Given the ongoing debate on the optimal structure of cities6,32,37, the flow-hierarchy introduces a different conceptual perspective compared to existing measures, and can shed new light on the organization of cities. Indeed, while the metric is based on trip-flows, mobility, in addition to opportunity and demand, is strongly shaped by geography, land-use and quality of infrastructure. From a public-policy point of view, it is instructive to note that cities with greater degree of mobility hierarchy tend to have more desirable urban indicators. Given that this hierarchy is a measure of proximity and direct connectivity between socioeconomic hubs, a possible direction could be to shape opportunity and demand in a way that facilitates a greater degree of hub-to-hub movement than a hub-to-spoke architecture. The proximity of hubs can be generated through appropriate land use policies, that can be shaped by clever zoning laws in terms of business, residence or service areas. The presence of efficient public transportation and the comparatively lower use of cars is another important factor; although public transportation is not enough in terms of facilitating ease of access and lowering pollution, when countered by comparatively longer car trip-lengths as seen in the case of San Francisco. Perhaps a combination of policies, such as congestion-pricing, used to disincentivize private transportation to socioeconomic hubs, along with building public transportation in a targeted fashion to directly connect the hubs, may well prove useful.

Methods

Flow-hierarchy estimation from trip-distribution models

It is instructive to check whether the flow-hierarchy can be accurately extracted from aggregated trip distribution models such as the gravity, radiation and population-weighted opportunity45,46,47. In principle, these models are expected to generate realistic trip flows between locations (with varying degrees of accuracy), given input information such as the population in the locations or the trip out-flows of every cell.

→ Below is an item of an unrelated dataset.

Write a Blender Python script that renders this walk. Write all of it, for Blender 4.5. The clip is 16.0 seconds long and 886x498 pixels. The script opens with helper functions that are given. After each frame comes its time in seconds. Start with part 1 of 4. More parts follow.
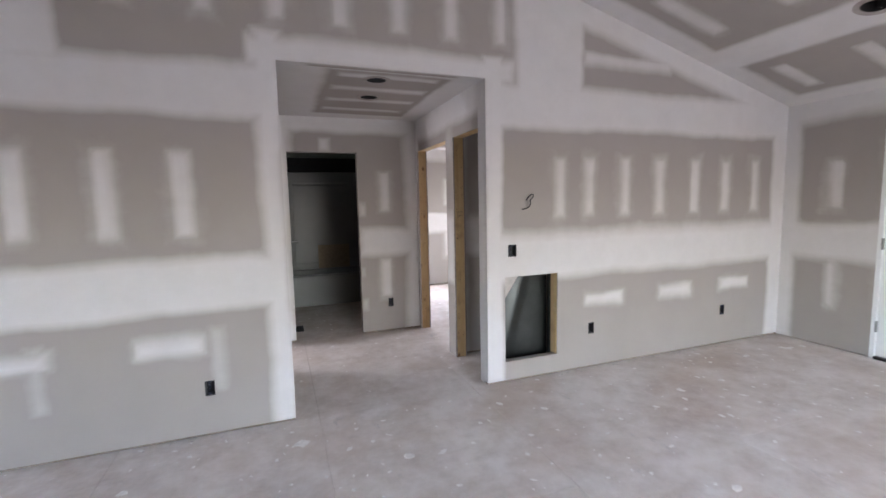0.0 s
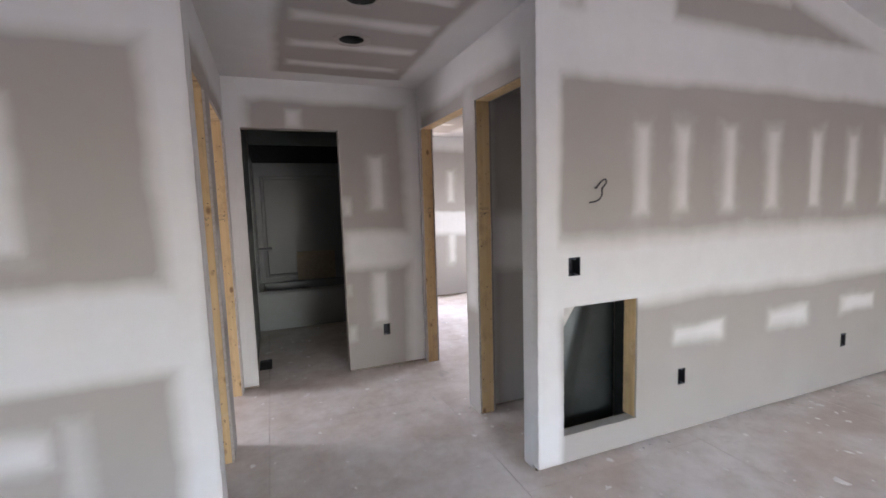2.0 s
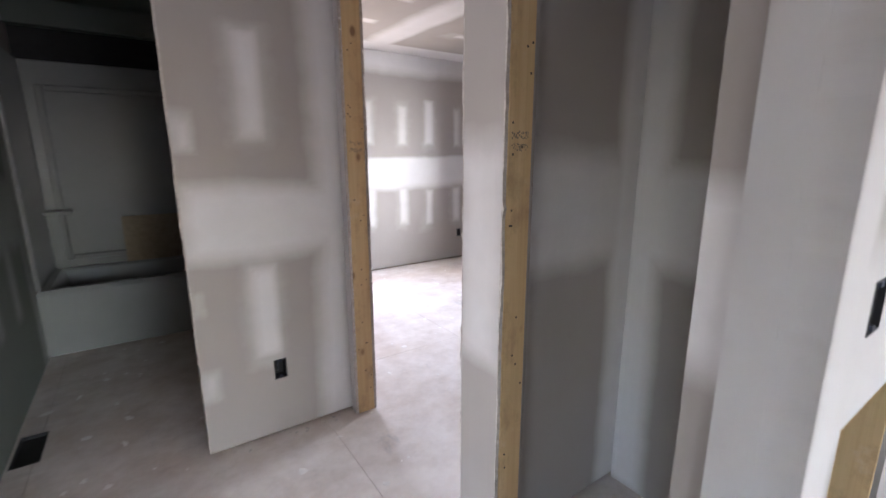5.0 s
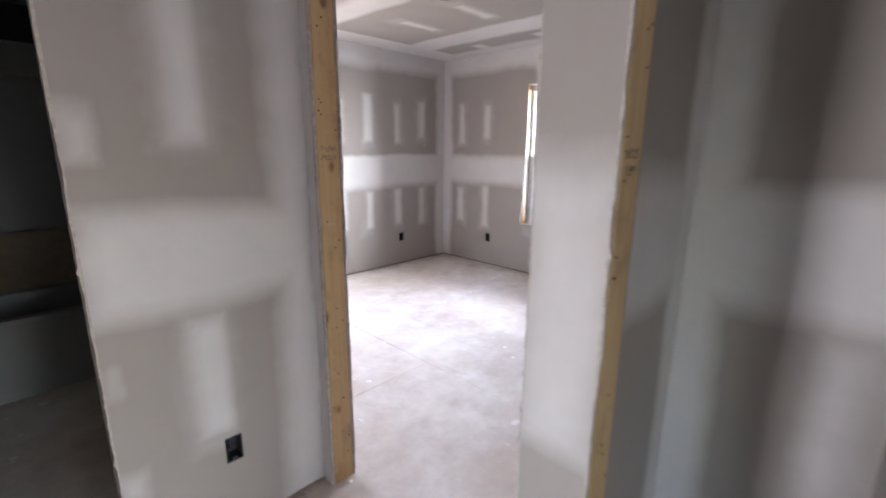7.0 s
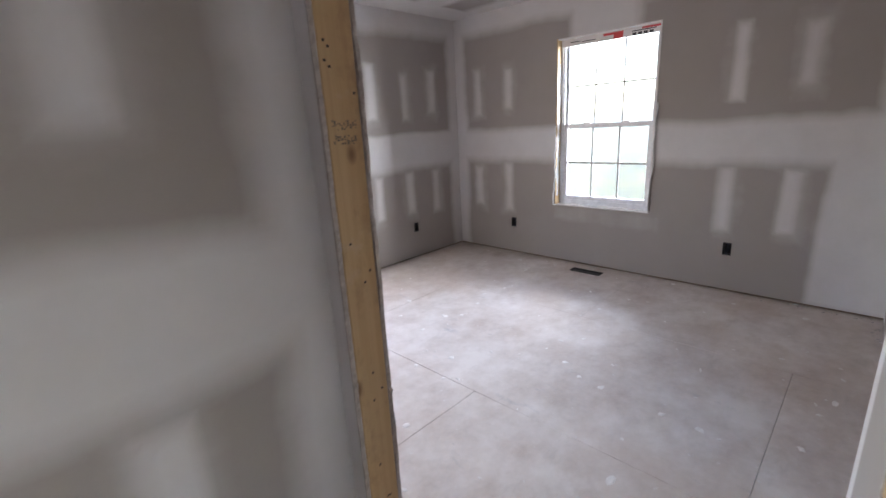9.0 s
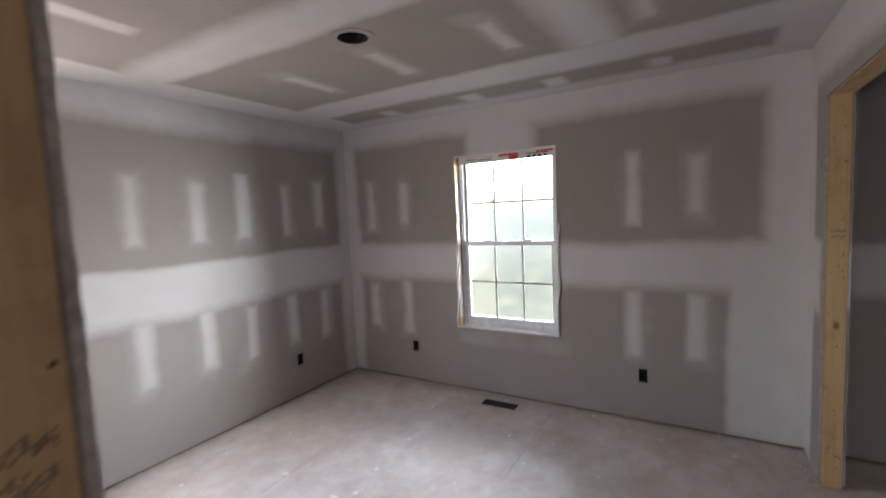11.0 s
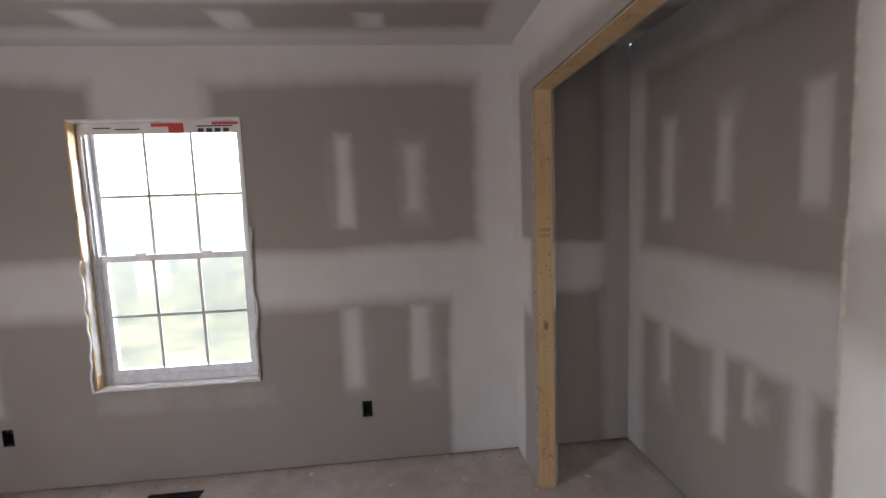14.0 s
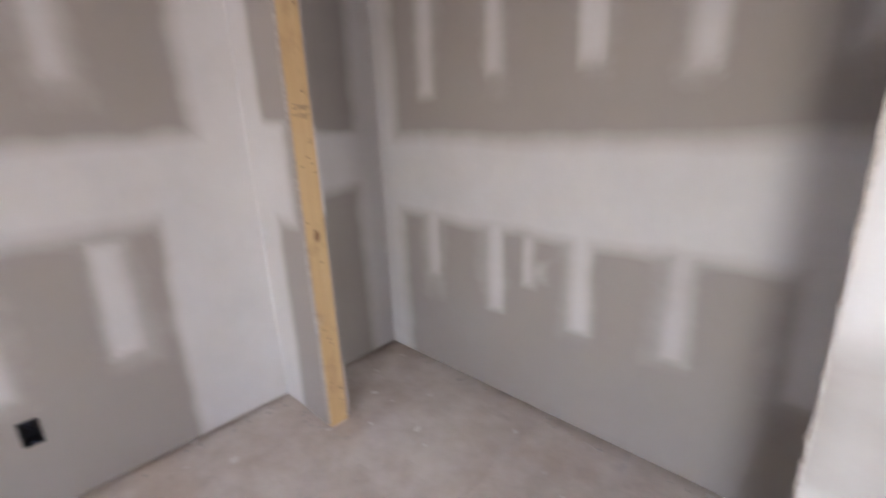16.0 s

We focus on US cities and use two trip-flows from the the US census and from our Location History data (Supplementary Note 6). In Supplementary Fig. 13, we show the comparison obtained from the models for each of the inputs. Using only census data as an input (Supplementary Fig. 13a) does a poor job of reproducing the empirical values, but this is to be expected, as the data contains primarily work–home commutes. However, using the trip-outflows from the Location History as input (Supplementary Fig. 13b), we see a much better correlation of Φ between the models and the data, with the radiation model being the most accurate. Nevertheless, no model exactly reproduces the empirical values; the stronger non-linearities present in the radiation model foster the flows between top hotspot levels leading to a mild overestimation of Φ, while the linear dependence on the masses in the other two models generates comparatively less flows between high-level hotspots thus leading to an underestimation. This can be seen in the matrices of flows between hotspots (Supplementary Fig. 14 for New York City), where the radiation model produces a hierarchical structure that most closely matches the real structure of New York (Fig. 2a). To confirm this hypothesis, we test a nonlinear version of the gravity model with (Supplementary Fig. 15), finding increasingly good agreement with empirical values as one moves progressively from a linear to quadratic dependence on the masses. In combination, the results indicate that the efficacy of using these models to estimate Φ varies with th eamount of information available on the different types of mobility. In all cases, however, it appears that the out-flow by itself is a sufficiently good estimator.